Among the entries that follow, the required portion opens with the line containing "2 of 4. More parts follow." and closes with the line containing "return 0.0 if". Give that portion again exactly, and nothing else.

3D scene code data
+ + + + +

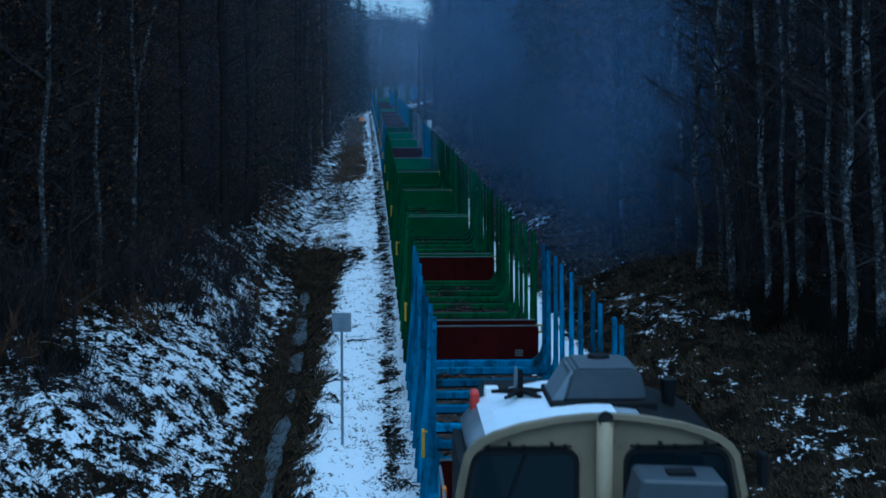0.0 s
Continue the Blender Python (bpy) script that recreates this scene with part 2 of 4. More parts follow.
def wood_shift(y):
    """How far the clearing through the woods swings aside beyond the straight."""
    return 0.0 if y < 262 else (y - 262) ** 2 / 1400


def edge_left(y):
    """Where the woods begin on one side of the line."""
    return float(np.interp(y, [20, 38, 41, 42.5, 45.7, 53, 63, 84, 100, 150, 260, 460], [-9.6, -9.6, -9.1, -7.8, -6.4, -6.5, -6.7, -5.9, -5.3, -5.0, -5.0, -5.6])) + wood_shift(min(y, 700))


SECTION = [(-3000, 6), (-70, 4.0), (-25, 2.8), (-12, 2.15), (-8.5, 1.75), (-7.0, 1.35), (-4.1, -0.45), (-3.1, -0.87), (-2.4, -0.89),
           (-1.65, -0.5), (-1.2, -0.30), (0.05, -0.30), (0.42, -0.27), (0.9, -0.17), (4.0, -0.17), (4.7, -0.34), (6.2, -0.46),
           (7.0, -0.12), (8.9, 0.70), (11.8, 1.45), (25, 2.4), (70, 3.4), (3000, 6)]
SEC_X, SEC_Z = [p[0] for p in SECTION], [p[1] for p in SECTION]


def ground_z(x, y):
    u = x - shift(min(y, 700))
    z = float(np.interp(u, SEC_X, SEC_Z))
    rough = 0.0 if -1.2 < u < 6.0 else 0.25 if -3.3 < u < -2.2 else 1.0
    if u < -1.2 and y > 70:
        # the bank flattens out further along, and the ditch ends at the crossing
        z *= 1 - 0.6 * min(1.0, (y - 70) / 90)
        if -4.2 < u:
            z = max(z, -0.46 - 0.3 * max(0.0, 1 - (y - 70) / 8))
    if -3.6 < u < -1.9 and y < 80:
        for px, py, wx, wy in PUDDLES:
            z -= 0.12 * math.exp(-((x - px) / wx) ** 2 - ((y - py) / (1.4 * wy)) ** 2)
        mid = float(np.interp(y, (30, 38, 43, 60, 69, 80), (-2.36, -2.38, -2.41, -2.72, -2.99, -3.2))) + 0.10 * noise.noise(Vector((0, y * 0.5, 3)))
        z -= max(0.0, 0.06 + 0.16 * noise.noise(Vector((3, y * 0.33, 8)))) * math.exp(-((x - mid) / 0.20) ** 2)
    if abs(u) < 80:
        p = Vector((x * 0.45, y * 0.3, 1.7))
        z += rough * (0.30 * noise.noise(p) + 0.10 * noise.noise(p * 4.1)) + 0.03 * noise.noise(p * 6.3) * (0 if 0.9 < u < 4.2 else 1)
    return z


SNOW_X = [-70, -12, -9.4, -8.2, -6.6, -3.65, -3.0, -2.1, -1.75, -1.25, 0.02, 0.14, 0.55, 0.70, 1.2, 1.4, 3.8, 4.2, 6.1, 6.6, 8.4, 12, 20]
SNOW_V = [0.18, 0.22, 0.34, 0.44, 0.48, 0.47, 0.16, 0.10, 0.42, 0.72, 0.76, 0.52, 0.50, 0.70, 0.76, 0.72, 0.72, 0.8, 0.84, 0.23, 0.235, 0.17, 0.06]
MID_V = [0.18, 0.2, 0.2, 0.26, 0.40, 0.47, 0.46, 0.46, 0.47, 0.52, 0.62, 0.42, 0.42, 0.70, 0.80, 0.80, 0.80, 0.80, 0.62, 0.26, 0.26, 0.22, 0.12]
FAR_V = [0.18, 0.2, 0.2, 0.22, 0.30, 0.42, 0.36, 0.33, 0.33, 0.36, 0.62, 0.40, 0.40, 0.70, 0.80, 0.86, 0.86, 0.80, 0.50, 0.26, 0.26, 0.24, 0.15]


SLOPE_DRIFTS = ((8.5, 87, 0.5, 2.5), (8.4, 56, 0.7, 2.0), (9.4, 51, 1.0, 2.6), (10.5, 48.5, 0.8, 1.3),
                (7.8, 44.8, 0.35, 0.8), (9.2, 40.7, 0.7, 0.9), (9.4, 37, 0.7, 1.6), (8.8, 35.3, 0.6, 1.2), (8.9, 33.3, 0.7, 0.8),
                (9.2, 31.2, 0.6, 0.5))
PUDDLES = ((-2.85, 61.8, 0.30, 1.6), (-2.75, 58.3, 0.22, 1.2), (-2.52, 43.2, 0.26, 0.9), (-2.55, 40.9, 0.14, 1.3), (-2.50, 37.0, 0.22, 1.3), (-3.0, 68, 0.2, 1.5))


def siding(q):
    """How far the second line lies beside the first."""
    return float(np.interp(q, (120, 152, 230, 300, 380), (2.1, 2.05, 1.97, 2.3, 3.1)))


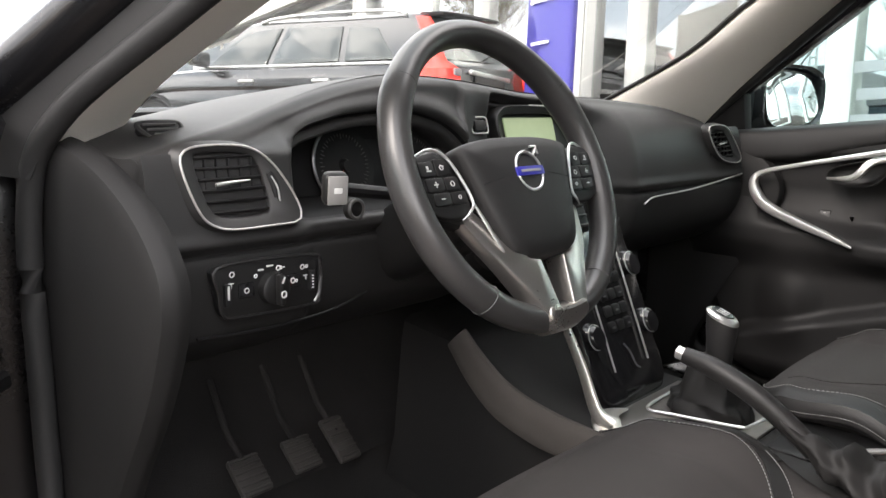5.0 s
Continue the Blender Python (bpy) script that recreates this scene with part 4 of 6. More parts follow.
def door(side):
    BELT = (lambda s: 0.906 + 0.109 * s) if side > 0 else (lambda s: 0.923 + 0.045 * s + 0.077 * s * s)
    if side > 0:
        F = lambda s, w, z: Vector((HX - w, HY - s, z))
        name, text = "passenger_door", "closed passenger door with black trim"
    else:
        sd, wd = Vector((-math.sin(OPEN), -math.cos(OPEN), 0)), Vector((math.cos(OPEN), -math.sin(OPEN), 0))
        F = lambda s, w, z: Vector((-HX, HY, 0)) + sd * s + wd * w + Vector((0, 0, z))
        name, text = "driver_door", "open driver's door with black trim"
    up = (0, 0, 1)
    inward = F(0, 1, 0) - F(0, 0, 0)
    # painted shell
    out = [(0.0, 0.90), (0.0, 0.60), (0.03, 0.38), (0.12, 0.275), (0.30, 0.25), (0.65, 0.26), (0.95, 0.268), (1.045, 0.272), (1.062, 0.29), (1.073, 0.42), (1.08, 0.80), (1.075, BELT(1.07) - 0.05)] + [(s, BELT(s) - 0.013) for s in (1.0, 0.8, 0.6, 0.4, 0.2)]
    dense = []
    for a, b in zip(out, out[1:] + out[:1]):
        dense += [(a[0] + (b[0] - a[0]) * k / 4, a[1] + (b[1] - a[1]) * k / 4) for k in range(4)]
    shell = part(name, slab(dense, 0.105, lambda u, v, d: F(u, -0.035 + d - 0.02 * ((v - 0.6) / 0.35) ** 2 * (1 if d < 0.05 else 0), v), 0.012), PAINT, car, text)
    # trim card: a relief over the shell
    s1 = ((0.32, 0.70), (0.36, 0.77), (0.40, 0.80), (0.566, 0.866), (0.74, 0.912), (0.9, 0.955), (1.05, 0.985))
    s0 = ((0.32, 0.27), (0.40, 0.20), (0.50, 0.15), (0.64, 0.07), (0.80, 0.04), (0.96, 0.015))
    rows, back = [], []
    N, K = 72, 64
    for i in range(N + 1):
        v = i / N
        row = []
        for j in range(K + 1):
            u = j / K
            zz = 0.325 + 0.64 * v
            a, b = lerp_table(s0, zz), lerp_table(s1, zz) + (0.035 if side > 0 else 0.0)
            s = a + (b - a) * u
            z = 0.325 + (BELT(s) - 0.020 - 0.325) * v
            w = 0.115
            rim = min(u, 1 - u) * (b - a)
            w += 0.012 * ease(0.0, 0.03, z - 0.33)
            arm = ease(0.40, 0.52, s) * (1 - ease(0.90, 0.99, s / b * 0.99)) if b else 0
            w += 0.055 * arm * ease(0.615, 0.675, z) * (1 - ease(0.695, 0.722, z))
            w += 0.035 * (1 - ease(0.36, 0.56, s)) * ease(0.60, 0.68, z) * (1 - ease(0.70, 0.80, z))
            cup = ease(0.24, 0.28, s) * (1 - 0.7 * ease(0.47, 0.60, s)) * (1 - ease(0.86, 0.96, s)) * ease(0.70 + 0.1 * max(0, 0.40 - s), 0.735 + 0.1 * max(0, 0.40 - s), z) * (1 - ease(0.855, 0.885, z))
            w -= 0.036 * cup
            lip = 0.378 + 0.333 * min(s, 0.72)
            pocket = (1 - ease(-0.014, 0.012, z - lip)) * ease(0.16, 0.24, s) * (1 - 0.8 * ease(0.62, 0.74, s))
            w += 0.040 * pocket * ease(0.33, 0.40, z)
            spk = math.hypot((s - 0.335) / 0.085, (z - 0.55) / 0.13)
            w += 0.030 * (1 - ease(0.1, 1.1, spk))
            w -= 0.055 * (1 - ease(0.0, 0.022, rim)) + 0.05 * (1 - ease(0, 0.03, v)) + 0.03 * ease(0.975, 1.0, v)
            if side < 0:
                w -= 0.045 * ease(0.76, 0.97, s) * ease(0.80, 0.93, z)
            row.append(F(s, w, z))
        rows.append(row)
    card = part("door_card", solid_from_sheet(rows, -inward * 0.04), DOORSKIN, shell, "black moulded door trim", 60)
    belt = [F(s, 0.056, BELT(s) - 0.006) for s in (0.0, 0.2, 0.4, 0.6, 0.8, 0.985)]
    part("window_seal", sweep(curve_pts(belt, 5), 0.008, 8, flat=0.6, up=up, square=0.2), RUBBER, shell)
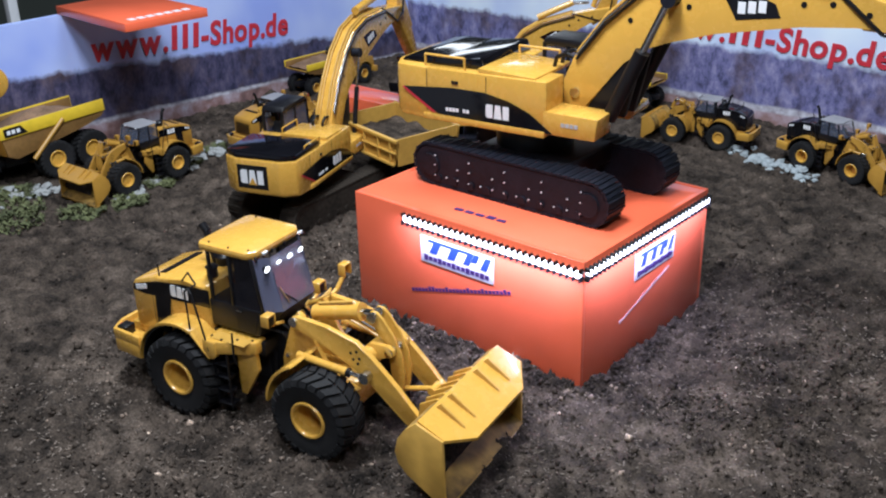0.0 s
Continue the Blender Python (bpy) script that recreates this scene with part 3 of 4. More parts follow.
    for s in (-1, 1):
        bm = bmesh.new()
        outer = arc(1.725, 0.9, 1.13, 176, 112, 9)
        inner = [(x + 0.045, z - 0.045) for x, z in outer[::-1]]
        plate(bm, outer + inner, *sorted((s * 0.45, s * 1.34)), bevel=0.012)
        front_fender = add("front_fender", bm)
        bm = bmesh.new()
        plate(bm, [(0.72, 1.35), (1.05, 1.80), (1.32, 1.92), (1.25, 1.3)], *sorted((s * 0.44, s * 0.50)))
        add("fender_bracket", bm, YELLOW, front_fender)
        # lamp on a bracket beside the cab
        bm = bmesh.new()
        for c, size in (((0.47, 0.86, 2.66), (0.20, 0.24, 0.04)), ((0.47, 0.75, 2.55), (0.20, 0.035, 0.25)), ((0.47, 0.97, 2.55), (0.20, 0.035, 0.25)), ((0.39, 0.86, 2.55), (0.035, 0.24, 0.25))):
            block(bm, (c[0], s * c[1], c[2]), size, bevel=0.012)
        rod(bm, (0.50, s * 0.45, 2.32), (0.47, s * 0.86, 2.42), 0.04)
        if s > 0:
            rod(bm, (0.98, 0.42, 2.60), (0.50, 0.45, 2.32), 0.045)
        lamp = add("lamp_bracket", bm)
        bm = bmesh.new()
        block(bm, (0.50, s * 0.86, 2.52), (0.10, 0.18, 0.20), bevel=0.02)
        add("headlamp", bm, BLACK, lamp)
    bm = bmesh.new()
    pipe_run(bm, [(0.98, 0.42, 2.56), (1.02, 0.75, 2.64), (1.05, 1.00, 2.90)], 0.05, 8)
    for c, size in (((1.06, 1.03, 3.14), (0.18, 0.24, 0.04)), ((1.06, 0.92, 3.02), (0.18, 0.035, 0.26)), ((1.06, 1.14, 3.02), (0.18, 0.035, 0.26)), ((0.98, 1.03, 3.02), (0.035, 0.24, 0.26))):
        block(bm, c, size, bevel=0.012)
    add("lamp_arm", bm)
    line("lamp_wire", [(0.92, 0.30, 2.60), (1.02, 0.55, 2.76), (1.12, 0.34, 2.74), (0.95, 0.2, 2.66)], 0.022, YELLOW_DUSTY)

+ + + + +

- [THE REPLY]:
Continue the Blender Python (bpy) script that recreates this scene with part 2 of 4. More parts follow.
def wood_shift(y):
    """How far the clearing through the woods swings aside beyond the straight."""
    return 0.0 if y < 262 else (y - 262) ** 2 / 1400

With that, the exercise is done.